§ WORK TO DO:
Leaving out the pictures, retype all the material exactly.

** start of DATA SECTION **

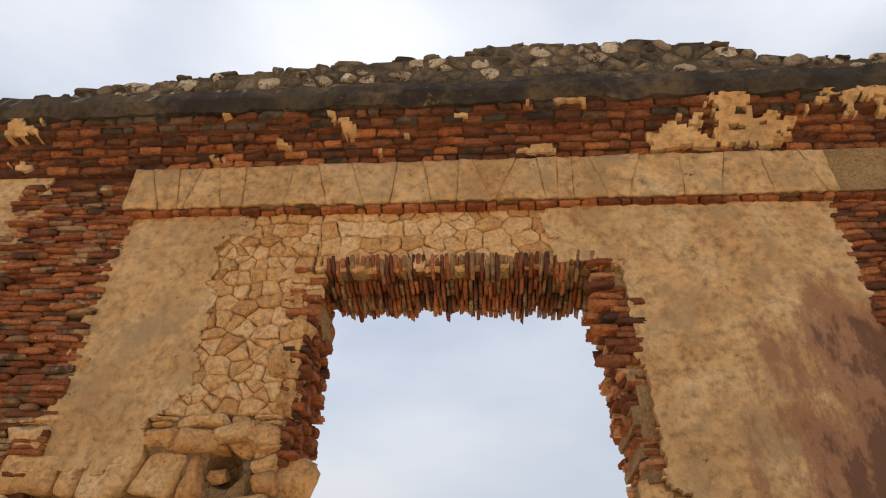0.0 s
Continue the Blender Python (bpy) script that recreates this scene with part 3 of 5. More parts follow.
hill_x, hill_y = spread([(0, 1600, 16)]), spread([(0, 420, 20)])
hill = grid_sheet("headland", hill_x, hill_y, lambda u, v: -14 + (78 * smooth(0, 110, u) + 72 * smooth(60, 900, u)) * smooth(0, 130, v)
                  * (1 + 0.25 * fbm(u * 0.006, v * 0.006)) + 7 * fbm(u * 0.03, v * 0.03), M_HILL)
hill_ob = new("headland", hill)
hill_ob.matrix_basis = Matrix.Translation((1300, 652, 0)) @ Matrix.Rotation(radians(-64), 4, "Z")
tagged(hill_ob, "wooded headland with a bare scar across the bay", "headland", kind="structure")


# ---- portal wall ----
WALL_Y, WALL_B = 7.95, 8.85
LINTEL = 4.95


def in_opening(x, z, grow=0.0):
    if z < -1.2 or z > LINTEL + 0.12 * fbm(x * 3, 7.7) + grow:
        return False
    left = -1.08 + 0.10 * fbm(z * 2.3, 1.0) - 0.14 * smooth(1.02, 0.90, z) + 0.10 * smooth(2.6, 3.2, z) + 0.06 * smooth(4.0, 4.5, z)
    right = 2.80 + 0.06 * fbm(z * 2.3, 5.0) - 0.38 * smooth(2.35, 2.7, z) - 0.06 * smooth(4.0, 4.5, z)
    return left - grow < x < right + grow


portal = thing("wall_portal", (0.75, 8.4, -1.0), "tall ruined stone and brick wall with flaking tan plaster and a ragged doorway", "wall", kind="structure")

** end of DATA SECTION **

§ WORKED SOLUTION:
0.0 s
Continue the Blender Python (bpy) script that recreates this scene with part 3 of 5. More parts follow.
hill_x, hill_y = spread([(0, 1600, 16)]), spread([(0, 420, 20)])
hill = grid_sheet("headland", hill_x, hill_y, lambda u, v: -14 + (78 * smooth(0, 110, u) + 72 * smooth(60, 900, u)) * smooth(0, 130, v)
                  * (1 + 0.25 * fbm(u * 0.006, v * 0.006)) + 7 * fbm(u * 0.03, v * 0.03), M_HILL)
hill_ob = new("headland", hill)
hill_ob.matrix_basis = Matrix.Translation((1300, 652, 0)) @ Matrix.Rotation(radians(-64), 4, "Z")
tagged(hill_ob, "wooded headland with a bare scar across the bay", "headland", kind="structure")


# ---- portal wall ----
WALL_Y, WALL_B = 7.95, 8.85
LINTEL = 4.95


def in_opening(x, z, grow=0.0):
    if z < -1.2 or z > LINTEL + 0.12 * fbm(x * 3, 7.7) + grow:
        return False
    left = -1.08 + 0.10 * fbm(z * 2.3, 1.0) - 0.14 * smooth(1.02, 0.90, z) + 0.10 * smooth(2.6, 3.2, z) + 0.06 * smooth(4.0, 4.5, z)
    right = 2.80 + 0.06 * fbm(z * 2.3, 5.0) - 0.38 * smooth(2.35, 2.7, z) - 0.06 * smooth(4.0, 4.5, z)
    return left - grow < x < right + grow


portal = thing("wall_portal", (0.75, 8.4, -1.0), "tall ruined stone and brick wall with flaking tan plaster and a ragged doorway", "wall", kind="structure")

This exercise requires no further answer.